Y una vez entró un joven con una pelota y nos quiso ofrecer un espectáculo de dominio del balón. No era exactamente un Messi, le faltaban varios meses de práctica, hay que reconocerlo, así que la pelota, a la cuarta vez de rebotar contra su empeine, se fue directo hacia la cabeza de un señor con lentes que la atrapó en el aire y sin decir una palabra hizo el gesto de lanzarla por la ventanilla abierta (porque este metro también es de los que se viaja con las ventanas abajo). El joven se bajó, cabizbundo y meditabajo, con su pelota en la siguiente estación. Seguro estará practicando en casa… o tal vez ya decidió que vender chicles es menos riesgoso.
Ayer al mediodía viajaba en el metro y entre las estaciones de Constituyentes y Auditorio me pasó algo que es lo que me impulsa a escribir estas líneas. Subió al vagón un vendedor ambulante con un helicóptero en mano, uno pequeñito, como de 15 centímetros, de esos que tienen una base donde se tira de una cuerda y entonces las aspas se mueven y el aparatito levanta vuelo. Y entonces el vendedor se lanzó su discurso aprendido de memoria: “El helicóptero volador, la sensación de los niños, la última novedad, el juguete que causa furor, alcanza hasta 10 metros de altura, a tan solo 20 pesos, 20 pesos vale, 20 pesos le cuesta”. Y en eso, un jodedor de los que nunca falta, le dijo: “No manches, güey, cómo que 10 metros de altura, a ver, que lo quiero ver volar al pinche helicóptero”. Y el vendedor se lo entregó en la mano y le hizo gesto con el mentón como diciéndole, mátese usted mismo, pruébelo. Entonces el jodedor colocó al helicópterito sobre la base y le dio un tirón de antología a la cuerda y el juguete salió volando, durísimo, directo y sin escalas hacia la ventana abierta. Y se perdió en la oscuridad.
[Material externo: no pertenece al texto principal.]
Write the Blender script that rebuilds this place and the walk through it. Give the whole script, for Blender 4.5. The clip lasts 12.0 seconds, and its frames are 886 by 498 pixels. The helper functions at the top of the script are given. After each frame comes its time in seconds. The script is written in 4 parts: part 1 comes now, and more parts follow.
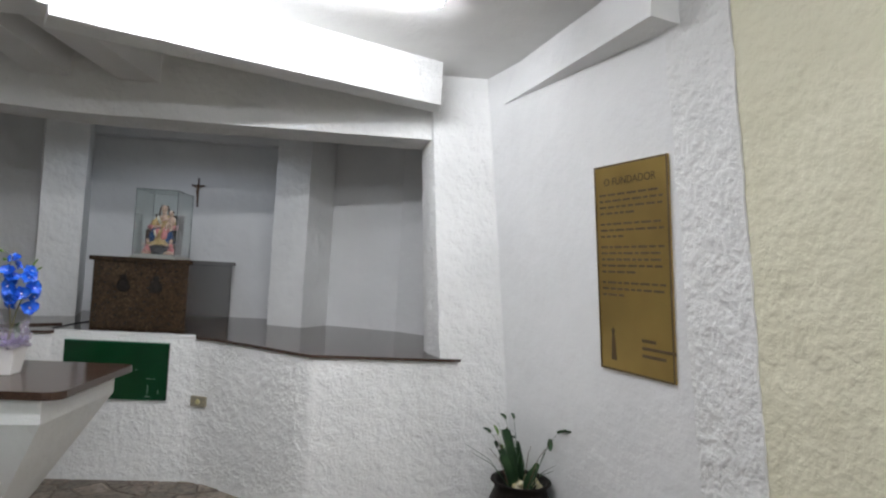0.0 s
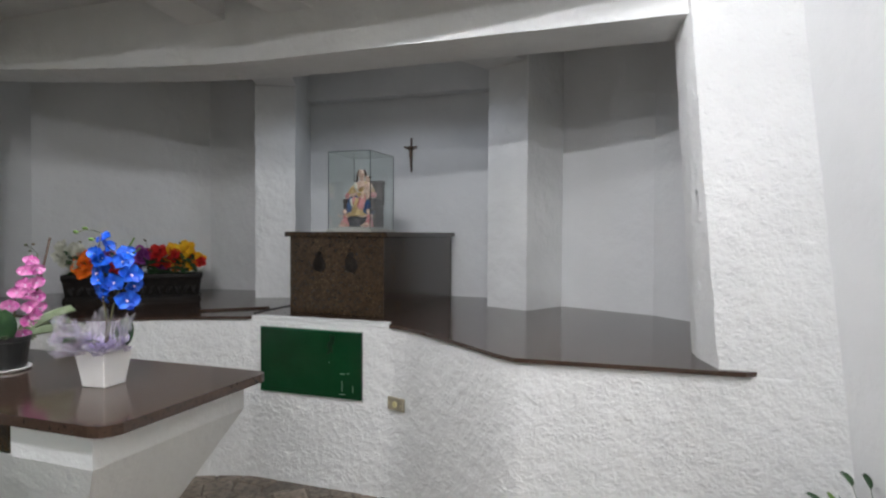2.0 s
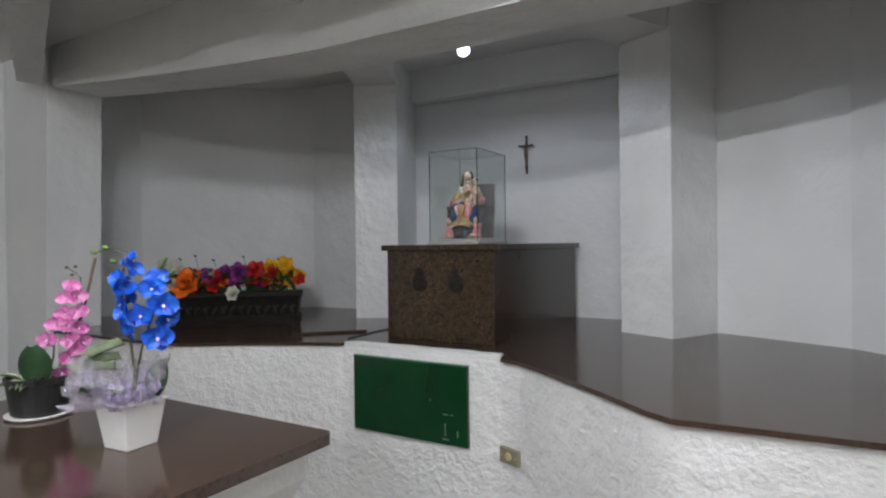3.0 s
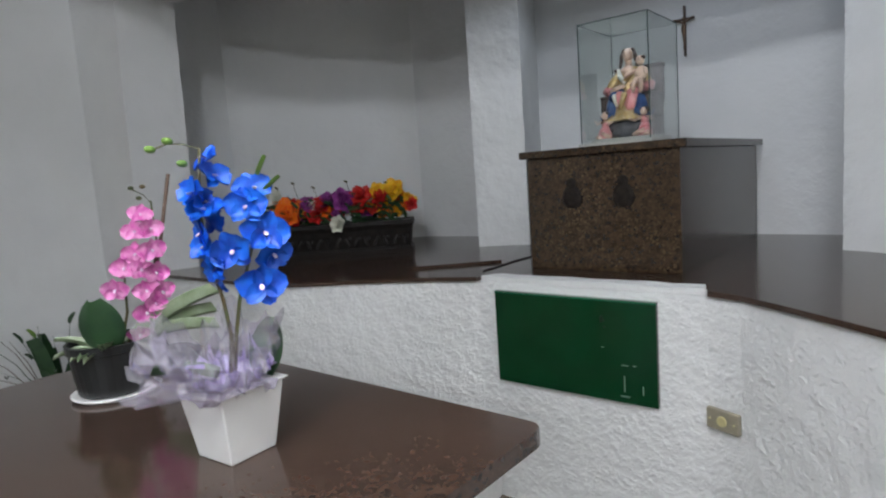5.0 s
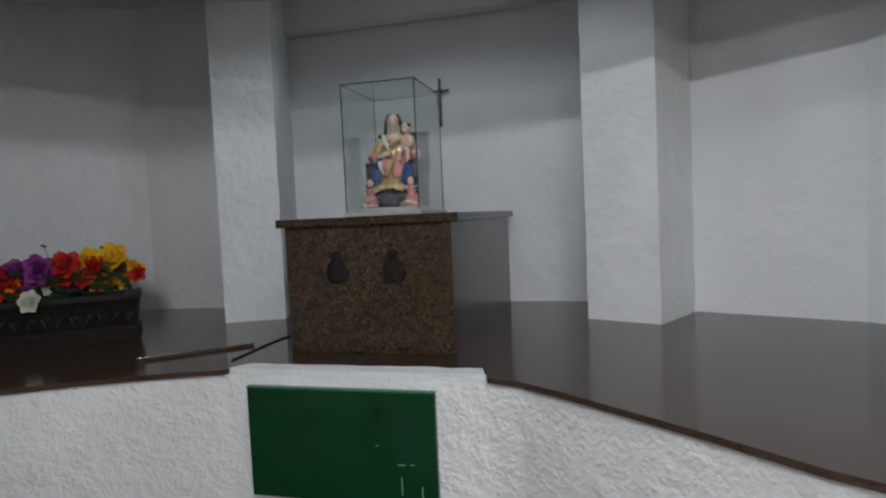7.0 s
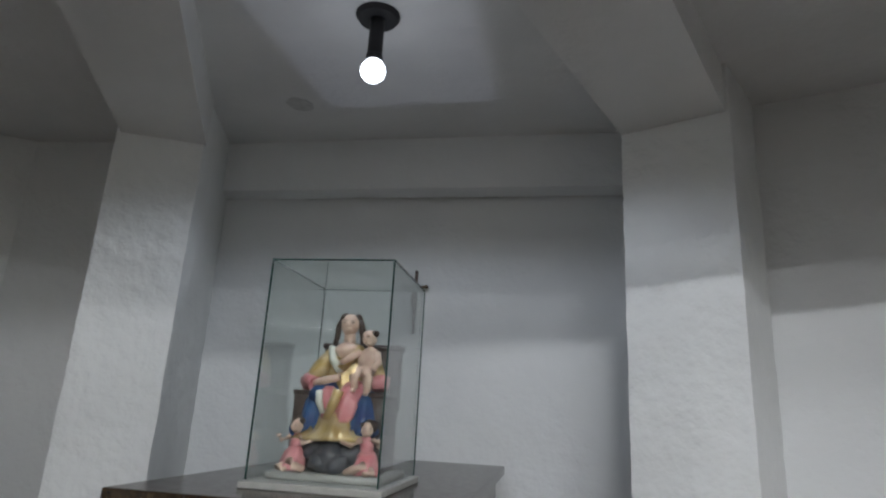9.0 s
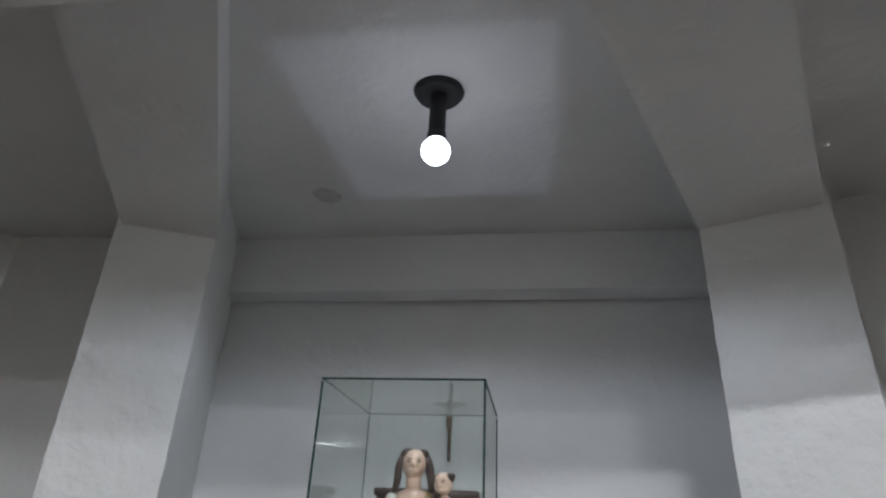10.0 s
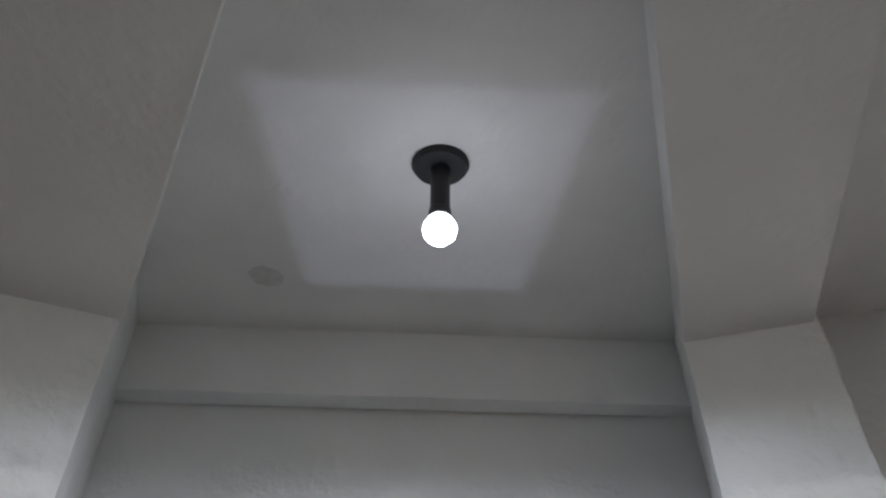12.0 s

Todo el mundo puso cara de póquer y miró al infinito (incluyéndome). El vendedor repitió: “20 pesos le vale, 20 pesos le cuesta”. Y el jodedor, claro, tuvo que pagar.
Anoche, confesaré, me quedé profundamente preocupado por ese helicóptero que ahora viaja por los túneles y las galerías del metro, volando para siempre en las sombras del inframundo. El pobre, el primero de su especie, el único helicóptero jamás cuyo destino ha sido flotar en los territorios del subterráneo donde se supone que ningún helicóptero tendría cabida. Qué angustiado que debe estar, en medio de esa oscuridad y esperando esquivar el próximo tren que ya se le viene encima.